Eventually she comes to the conclusion that the wallpaper needed to come down in order to free the woman stuck behind it. She says, “As soon as it was moonlight and that poor thing began to crawl and shake the pattern, I got up and ran to help her. I pulled and she shook, I shook, and she pulled, and before morning we had peeled off yards of that paper.” (Gilman 854). As the wallpaper was being torn down, so is the narrator’s mental state. She was so focused on freeing this woman, as if freeing this woman, she was freeing herself. She was determined to tear down the rest of the paper, she decided to lock the door and throw the key down the front path as she didn’t want anyone coming in until John came home. Once her husband came home and opened the door he said, “For God’s sake, what are you doing!” and she says, “I’ve got out at last, in spite of you and Jane! And I’ve pulled off most of the paper, so you can’t put me back!” (Gilman 855). At this point she has completely lost her mind and John was shocked when he walked in and had seen what occurred. The narrator has been trapped and forced to look at the wallpaper for so long and by tearing down the wallpaper was her way of gaining freedom and no longer being trapped by her husband. 

The narrator has been trapped and controlled by her husband her whole life. Being forced to sit in a room with only the wallpaper to look at led her to seeing herself trapped in the wallpaper. This story shows naturalism. This story could as be seen as naturalism as is it described as, “Frequently drew on social interpretations of Darwinian evolution, which they employed as a lens to understand the struggles that they saw around them.” (Levine 955). In naturalism characters did not have free will and feel like they are held back by factors outside of their control. They may also feel the desire to change their lives. The narrator shows the bad in her life and doesn’t just focus on the good things. She feels trapped and is trying to find a way to free herself and the wallpaper represented herself trying to be free. 

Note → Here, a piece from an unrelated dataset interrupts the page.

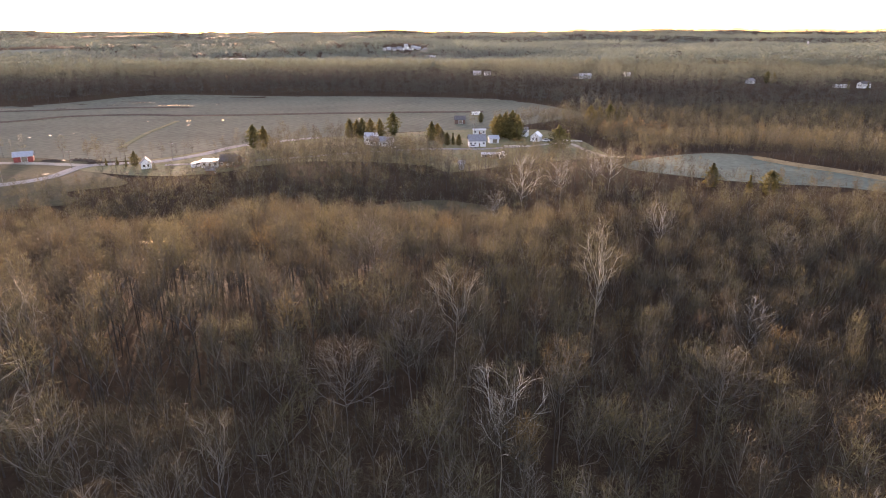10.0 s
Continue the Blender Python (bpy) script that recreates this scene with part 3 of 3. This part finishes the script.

In conclusion, imagery was used to show the oppressive nature of men towards women during that time as well as entrapment felt by the narrator. From the beginning the narrator was isolated and trapped as the gate was locked and the windows had bars covering them. She was left alone with the wallpaper and only her thoughts to keep her company, which isn’t ideal for someone with her illness. The narrator and many other woman at the time never had a choice in the matter and were forced to do things even when they felt trapped and isolated. If it weren’t for her husband trapping her, she wouldn’t have gone insane like she did. She was somewhat normal at the beginning of the story to completely insane. The imagery displayed throughout the story showed that the narrator fought for her freedom, eventually becoming free and maybe finding some peace.